KPK Hadirkan Andi Arief di Sidang Kasus Korupsi Penyertaan Modal yang Jerat Eks Bupati PPU
Ilustrasi-(Foto: DOK ANTARA)

Bagikan:

JAKARTA - Komisi Pemberantasan Korupsi (KPK) menghadirkan Kepala Badan Pemenangan Pemilu (Bappilu) DPP Partai Demokrat Andi Arief sebagai saksi di sidang dugaan korupsi penyertaan modal yang menjerat eks Bupati Penajam Paser Utara (PPU) Abdul Gafur Mas’ud.

Kepala Bagian Pemberitaan KPK Ali Fikri mengatakan persidangan dilaksanakan pada hari ini, Kamis, 4 Januari. Andi akan mengikuti persidangan di Pengadilan Negeri (PN) Samarinda itu secara daring.

“Tim jaksa menghadirkan saksi Andi Arief,” kata Ali kepada wartawan dalam keterangan tertulisnya, Kamis, 4 Januari.

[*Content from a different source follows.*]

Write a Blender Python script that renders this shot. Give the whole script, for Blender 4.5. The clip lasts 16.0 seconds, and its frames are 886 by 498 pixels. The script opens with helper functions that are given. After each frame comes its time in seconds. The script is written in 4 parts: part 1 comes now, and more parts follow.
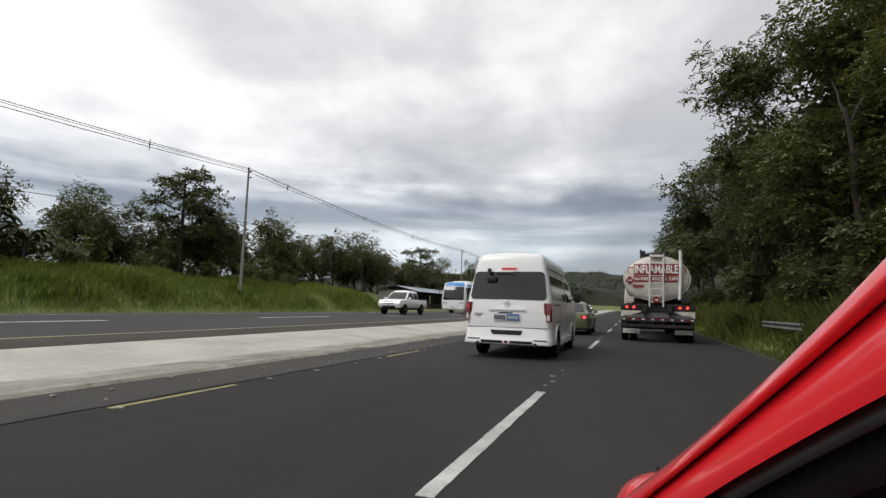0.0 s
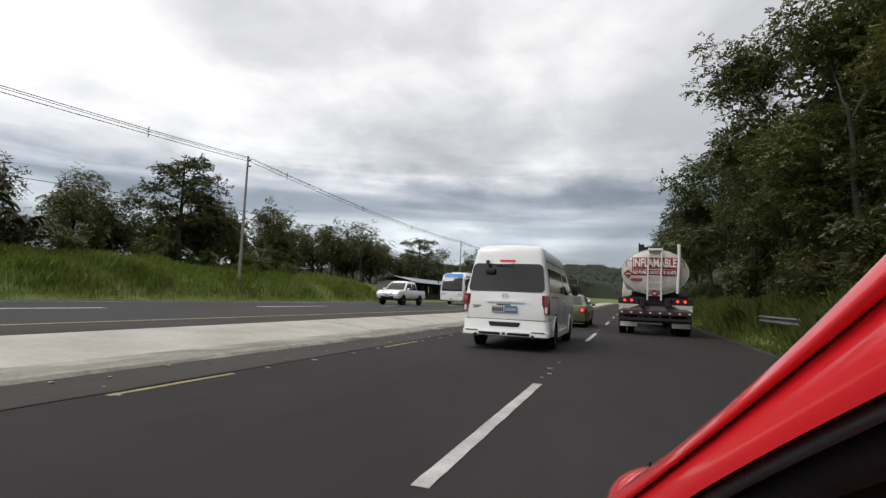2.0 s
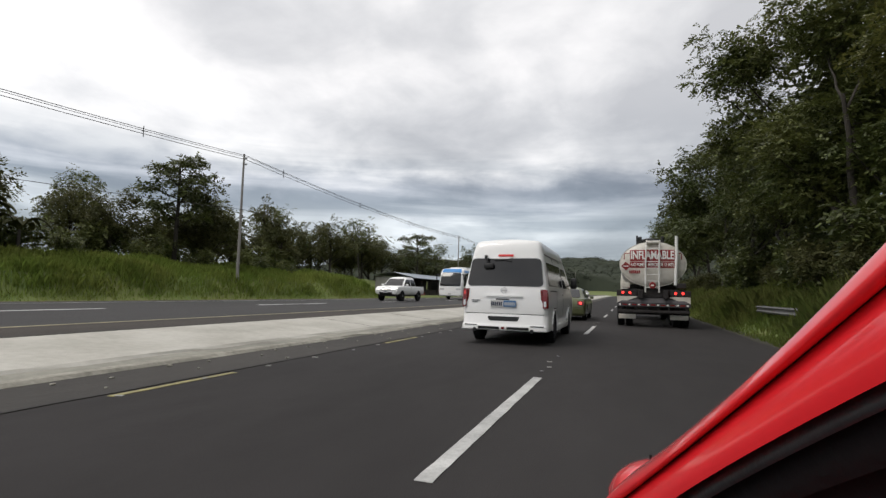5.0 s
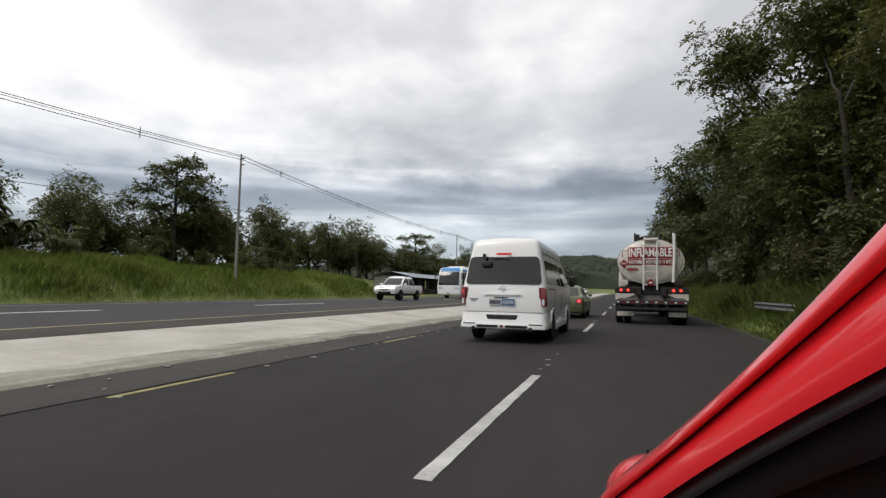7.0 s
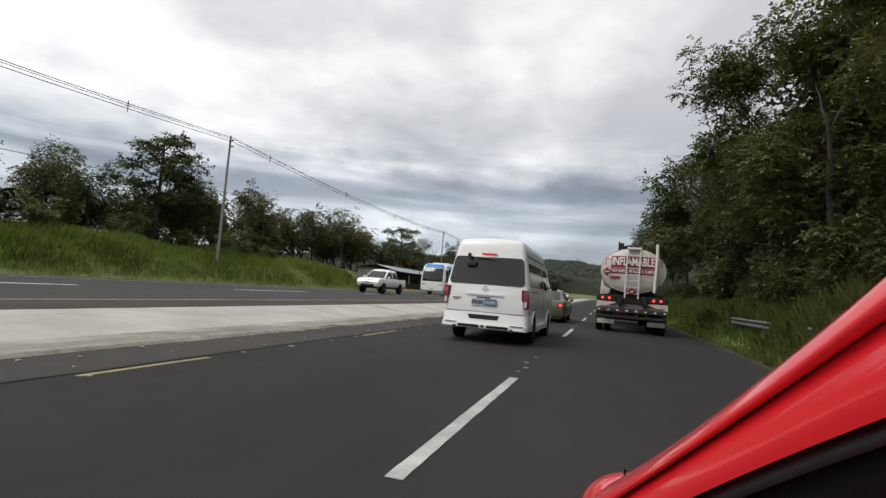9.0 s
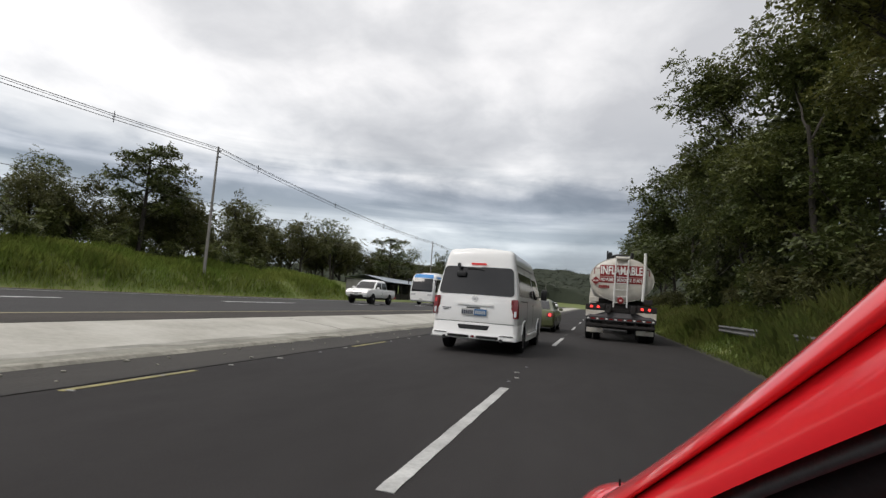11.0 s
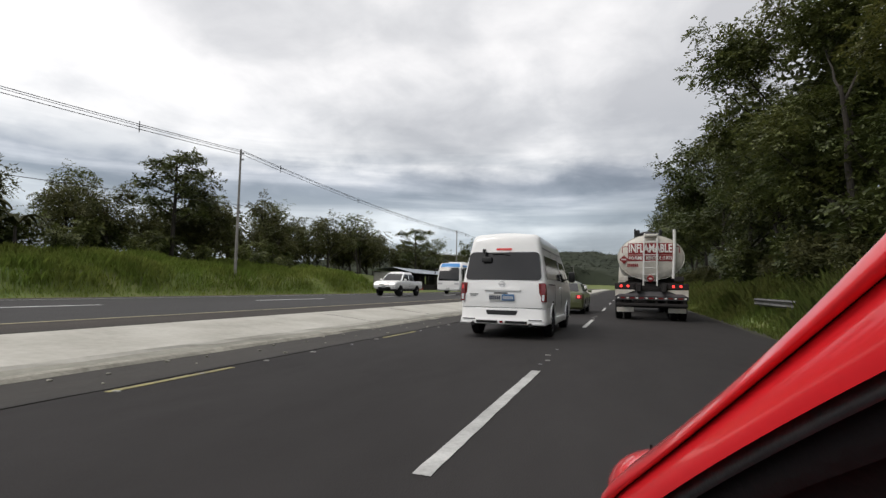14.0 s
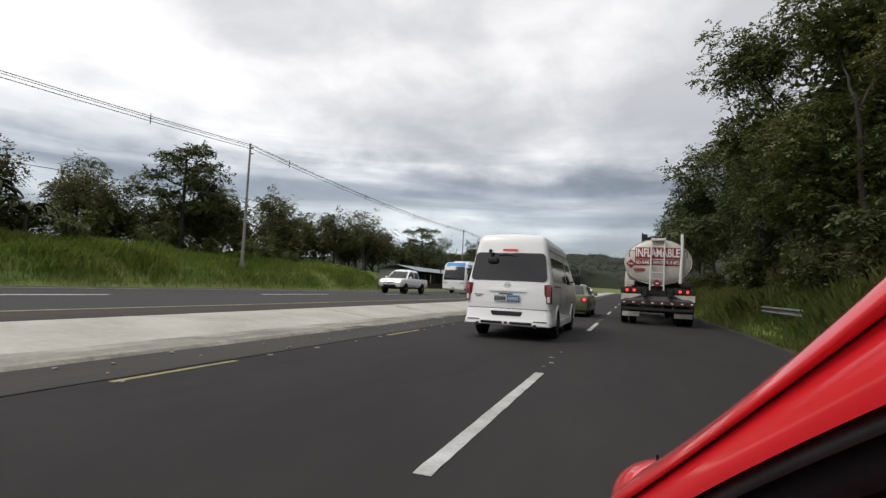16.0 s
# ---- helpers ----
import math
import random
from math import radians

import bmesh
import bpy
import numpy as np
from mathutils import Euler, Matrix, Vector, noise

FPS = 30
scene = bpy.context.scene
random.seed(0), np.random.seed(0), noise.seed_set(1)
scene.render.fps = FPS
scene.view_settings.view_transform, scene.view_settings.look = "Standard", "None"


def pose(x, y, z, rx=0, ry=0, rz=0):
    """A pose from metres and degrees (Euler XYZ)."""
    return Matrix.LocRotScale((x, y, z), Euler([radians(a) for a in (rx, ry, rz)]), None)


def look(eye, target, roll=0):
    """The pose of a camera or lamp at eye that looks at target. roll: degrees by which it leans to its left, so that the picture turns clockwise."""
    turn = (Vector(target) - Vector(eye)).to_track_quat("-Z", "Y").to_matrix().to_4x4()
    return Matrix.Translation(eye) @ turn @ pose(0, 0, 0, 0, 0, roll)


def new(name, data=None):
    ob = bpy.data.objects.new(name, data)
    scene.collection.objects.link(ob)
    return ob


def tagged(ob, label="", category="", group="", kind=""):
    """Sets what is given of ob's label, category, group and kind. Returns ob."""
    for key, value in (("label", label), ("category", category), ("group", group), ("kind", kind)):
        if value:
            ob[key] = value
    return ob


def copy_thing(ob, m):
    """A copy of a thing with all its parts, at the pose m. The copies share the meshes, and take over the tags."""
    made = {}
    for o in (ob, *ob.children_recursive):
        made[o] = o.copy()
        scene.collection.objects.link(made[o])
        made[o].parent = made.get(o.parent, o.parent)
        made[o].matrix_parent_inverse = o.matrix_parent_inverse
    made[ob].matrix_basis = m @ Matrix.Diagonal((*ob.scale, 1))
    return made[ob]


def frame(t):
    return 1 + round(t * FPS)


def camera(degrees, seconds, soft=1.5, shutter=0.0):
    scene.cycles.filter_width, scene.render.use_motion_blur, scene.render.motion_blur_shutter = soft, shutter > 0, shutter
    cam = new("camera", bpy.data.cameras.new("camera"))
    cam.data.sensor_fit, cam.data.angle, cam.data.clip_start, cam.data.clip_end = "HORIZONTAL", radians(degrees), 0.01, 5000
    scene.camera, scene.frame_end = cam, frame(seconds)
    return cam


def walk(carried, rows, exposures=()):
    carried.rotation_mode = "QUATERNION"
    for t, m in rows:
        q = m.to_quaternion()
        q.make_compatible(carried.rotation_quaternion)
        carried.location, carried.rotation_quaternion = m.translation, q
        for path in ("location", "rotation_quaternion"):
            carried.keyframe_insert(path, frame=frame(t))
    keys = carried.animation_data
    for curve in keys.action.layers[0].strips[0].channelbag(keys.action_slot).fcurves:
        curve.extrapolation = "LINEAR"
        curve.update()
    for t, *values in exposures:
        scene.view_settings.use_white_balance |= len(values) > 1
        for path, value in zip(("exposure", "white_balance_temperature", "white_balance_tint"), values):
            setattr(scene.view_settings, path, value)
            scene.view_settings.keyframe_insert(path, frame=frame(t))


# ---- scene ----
# The highway runs along +y; x is to the right. Metres.
cam = camera(82.0, 16.0, soft=1.42)

# t, x, y, z, pitch up, roll, yaw to the left
PATH = [
    (0.0, 0.0017, 0.0002, 1.1066, 6.35, 1.62, 20.35),
    (0.5, 0.0018, -0.0017, 1.1146, 5.89, 1.78, 20.24),
    (1.0, 0.0028, 0.0039, 1.1206, 5.54, 2.56, 19.89),
    (1.5, 0.0008, 0.0049, 1.1172, 5.54, 2.25, 19.94),
    (2.0, 0.0064, 0.0025, 1.1129, 5.35, 2.26, 20.21),
    (2.5, 0.0088, -0.0028, 1.1155, 5.58, 2.46, 20.74),
    (3.0, 0.0138, -0.0056, 1.1185, 5.28, 2.17, 21.13),
    (3.5, 0.0111, -0.0097, 1.1206, 5.14, 2.56, 21.06),
    (4.0, 0.0083, -0.0135, 1.1218, 5.02, 2.03, 20.66),
    (6.5, 0.0029, -0.0199, 1.1211, 4.70, 1.15, 19.65),
    (7.0, 0.0087, -0.0166, 1.1175, 4.71, 0.90, 19.75),
    (7.5, -0.0001, -0.0220, 1.1194, 4.78, 1.76, 20.10),
    (8.0, 0.0036, -0.0139, 1.1231, 5.06, 1.89, 20.46),
    (8.5, -0.0103, -0.0040, 1.1321, 4.50, 4.65, 19.04),
    (9.0, -0.0053, 0.0036, 1.1347, 4.36, 4.49, 18.11),
    (9.5, -0.0141, 0.0200, 1.1401, 4.88, 6.45, 17.29),
    (10.0, -0.0154, 0.0192, 1.1316, 5.30, 5.85, 16.93),
    (12.5, 0.0052, -0.0119, 1.1377, 5.88, 1.65, 18.62),
    (13.0, 0.0122, -0.0034, 1.1313, 5.04, 0.74, 19.02),
    (13.5, 0.0037, -0.0027, 1.1200, 4.59, 0.38, 19.22),
    (14.0, 0.0012, 0.0062, 1.1095, 4.23, 1.04, 19.73),
    (14.5, -0.0022, 0.0184, 1.1158, 4.09, 1.09, 19.86),
    (15.0, -0.0092, 0.0220, 1.1154, 4.24, 2.13, 19.97),
    (15.5, -0.0155, 0.0193, 1.1034, 4.42, 2.95, 20.09),
    (16.0, -0.0060, 0.0222, 1.1128, 4.09, 2.59, 20.42),
]


def eye_pose(x, y, z, pitch, roll, yaw):
    return pose(x, y, z, 90 + pitch, 0, yaw) @ pose(0, 0, 0, 0, 0, roll)


walk(cam, [(t, eye_pose(*p)) for t, *p in PATH], exposures=[(0.0, 0.0, 6680, 11.5), (16.0, 0.0, 6680, 11.5)])

# ---- light: a bright overcast sky ----
SUN_EL, SUN_AZ = radians(52), radians(222)


def make_world():
    w = bpy.data.worlds.new("overcast_sky")
    w.use_nodes = True
    scene.world = w
    nt = w.node_tree
    nt.nodes.clear()
    N, L = nt.nodes.new, nt.links.new
    out, bg = N("ShaderNodeOutputWorld"), N("ShaderNodeBackground")
    sky = N("ShaderNodeTexSky")
    sky.sky_type, sky.sun_disc = "NISHITA", False
    sky.sun_elevation, sky.sun_rotation = SUN_EL, SUN_AZ
    skyamp = N("ShaderNodeMix")
    skyamp.data_type, skyamp.blend_type = "RGBA", "MULTIPLY"
    skyamp.inputs["Factor"].default_value = 1
    L(sky.outputs[0], skyamp.inputs["A"])
    skyamp.inputs["B"].default_value = (0.1, 0.1, 0.1, 1)
    tc = N("ShaderNodeTexCoord")
    sep = N("ShaderNodeSeparateXYZ")
    L(tc.outputs["Generated"], sep.inputs[0])
    # clouds lie in a flat deck: divide the direction by its height
    zz = N("ShaderNodeMath")
    zz.operation = "ADD"
    L(sep.outputs["Z"], zz.inputs[0])
    zz.inputs[1].default_value = 0.30
    zm = N("ShaderNodeMath")
    zm.operation = "MAXIMUM"
    L(zz.outputs[0], zm.inputs[0])
    zm.inputs[1].default_value = 0.05
    div = N("ShaderNodeVectorMath")
    div.operation = "DIVIDE"
    L(tc.outputs["Generated"], div.inputs[0])
    comb = N("ShaderNodeCombineXYZ")
    for k in range(3):
        L(zm.outputs[0], comb.inputs[k])
    L(comb.outputs[0], div.inputs[1])

    def cloud(scale, detail, rough, offset, distort=0.0):
        n = N("ShaderNodeTexNoise")
        n.inputs["Scale"].default_value = scale
        n.inputs["Detail"].default_value = detail
        n.inputs["Roughness"].default_value = rough
        n.inputs["Distortion"].default_value = distort
        m = N("ShaderNodeMapping")
        m.inputs["Location"].default_value = offset
        L(div.outputs[0], m.inputs[0])
        L(m.outputs[0], n.inputs["Vector"])
        return n

    big = cloud(1.15, 3, 0.45, (2.1, 0.35, 0.0), 0.15)
    fine = cloud(3.6, 5, 0.55, (4.0, 1.0, 0.3), 0.2)
    mixn = N("ShaderNodeMath")
    mixn.operation = "MULTIPLY_ADD"
    L(fine.outputs[0], mixn.inputs[0])
    mixn.inputs[1].default_value = 0.40
    L(big.outputs[0], mixn.inputs[2])
    # the cloud is thinnest on the sun's side
    dot = N("ShaderNodeVectorMath")
    dot.operation = "DOT_PRODUCT"
    L(tc.outputs["Generated"], dot.inputs[0])
    dot.inputs[1].default_value = Vector((-0.78, 0.30, 0.55)).normalized()
    thin = N("ShaderNodeMath")
    thin.operation = "MULTIPLY_ADD"
    L(dot.outputs["Value"], thin.inputs[0])
    thin.inputs[1].default_value = 0.20
    L(mixn.outputs[0], thin.inputs[2])
    ramp = N("ShaderNodeValToRGB")
    e = ramp.color_ramp.elements
    e[0].position, e[0].color = 0.65, (0.51, 0.525, 0.55, 1)
    e[1].position, e[1].color = 0.98, (1.0, 1.0, 1.0, 1)
    for p, c in ((0.76, (0.64, 0.655, 0.675, 1)), (0.87, (0.83, 0.838, 0.85, 1))):
        q = e.new(p)
        q.color = c
    L(thin.outputs[0], ramp.inputs[0])
    # thick cloud low over the horizon, thin and white above
    hz = N("ShaderNodeMath")
    hz.operation = "MULTIPLY_ADD"
    L(fine.outputs[0], hz.inputs[0])
    hz.inputs[1].default_value = 0.12
    L(sep.outputs["Z"], hz.inputs[2])
    low = N("ShaderNodeValToRGB")
    e = low.color_ramp.elements
    e[0].position, e[0].color = 0.05, (0.50, 0.56, 0.62, 1)
    e[1].position, e[1].color = 0.46, (1.0, 1.0, 1.0, 1)
    for p, c in ((0.13, (0.55, 0.61, 0.66, 1)), (0.185, (0.58, 0.64, 0.69, 1)), (0.225, (0.40, 0.45, 0.51, 1)), (0.26, (0.46, 0.50, 0.56, 1)), (0.305, (0.78, 0.80, 0.82, 1))):
        q = e.new(p)
        q.color = c
    L(hz.outputs[0], low.inputs[0])
    mul = N("ShaderNodeMix")
    mul.data_type, mul.blend_type = "RGBA", "MULTIPLY"
    mul.inputs["Factor"].default_value = 1.0
    L(ramp.outputs[0], mul.inputs["A"])
    L(low.outputs[0], mul.inputs["B"])
    # low strata: noise drawn out level, only near the horizon
    sm = N("ShaderNodeMapping")
    sm.inputs["Scale"].default_value, sm.inputs["Location"].default_value = (1.5, 1.5, 15.0), (0.6, 0.0, 2.3)
    L(tc.outputs["Generated"], sm.inputs[0])
    sn = N("ShaderNodeTexNoise")
    sn.inputs["Scale"].default_value, sn.inputs["Detail"].default_value, sn.inputs["Roughness"].default_value, sn.inputs["Distortion"].default_value = 1.3, 5, 0.55, 0.5
    L(sm.outputs[0], sn.inputs["Vector"])
    sr = N("ShaderNodeValToRGB")
    e = sr.color_ramp.elements
    e[0].position, e[0].color = 0.40, (0.72, 0.75, 0.775, 1)
    e[1].position, e[1].color = 0.62, (1.28, 1.26, 1.23, 1)
    L(sn.outputs[0], sr.inputs[0])
    wt = N("ShaderNodeMapRange")
    wt.interpolation_type = "SMOOTHSTEP"
    wt.inputs["From Min"].default_value, wt.inputs["From Max"].default_value = 0.19, 0.31
    wt.inputs["To Min"].default_value, wt.inputs["To Max"].default_value = 0.95, 0.03
    L(sep.outputs["Z"], wt.inputs[0])
    lay = N("ShaderNodeMix")
    lay.data_type, lay.blend_type = "RGBA", "MULTIPLY"
    L(wt.outputs[0], lay.inputs["Factor"])
    L(mul.outputs["Result"], lay.inputs["A"])
    L(sr.outputs[0], lay.inputs["B"])
    add = N("ShaderNodeMix")
    add.data_type = "RGBA"
    add.inputs["Factor"].default_value = 0.92
    L(skyamp.outputs["Result"], add.inputs["A"])
    L(lay.outputs["Result"], add.inputs["B"])
    L(add.outputs["Result"], bg.inputs["Color"])
    bg.inputs["Strength"].default_value = 1.27
    L(bg.outputs[0], out.inputs[0])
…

Andi dihadirkan sebagai saksi untuk dua terdakwa, kata Ali. Mereka adalah Heriyanto yang merupakan Direktur Utama Perumda Benuo Taka dan Karim Abidin, Kepala Bagian Keuangan Perumda Benuo Taka.

“Yang bersangkutan telah hadir di gedung Merah Putih KPK dan mengikuti persidangan secara daring,” ungkapnya.

Diberitakan sebelumnya, Andi Arief sudah pernah diperiksa untuk kasus yang sama ketika penyidikan masih dilakukan. Ketika itu ia ditanya soal aliran uang yang diduga diterimanya.

Sementara itu, Andi mengaku ditanyai peran Abdul Gafur di Musyawarah Daerah (Musda) Demokrat Kalimantan Timur ketika diperiksa penyidik. Dia juga mengklaim diberitahu penyidik ada pihak yang menerima uang hingga ratusan juta tapi mengaku tak tahu siapa.

"Ada dugaan seorang yang harus saya imbau kalau memang dia benar menerimanya dia harus kembalikan ke negara," katanya di Gedung Merah Putih KPK, Kuningan Persada, Jakarta Selatan, Senin, 19 Juni.

KPK menetapkan Abdul Gafur, Direktur Utama Perumda Benuo Taka, Heriyanto; Dirut Perumda Benuo Taka Energi, Baharun Genda; dan Kepala Bagian Keuangan Perumda Benuo Taka, Karim Abidin ditetapkan sebagai tersangka sebagai tersangka korupsi penyertaan modal. Ini adalah pengembangan kasus suap, gratifikasi, dan pencucian uang yang berawal dari operasi tangkap tangan (OTT).

Komisi antirasuah menduga Abdul Gafur merugikan negara hingga Rp14,4 miliar karena memberi modal tanpa dasar kajian lengkap. Akibatnya, pos anggaran disusun secara fiktif.

Dia kemudian diduga menerima Rp6 miliar dari penyertaan modal tersebut. Duit itu digunakan untuk menyewa private jet, menyewa helikopter, hingga dukungan dana bagi Musyawarah Daerah Partai Demokrat Kalimantan Timur.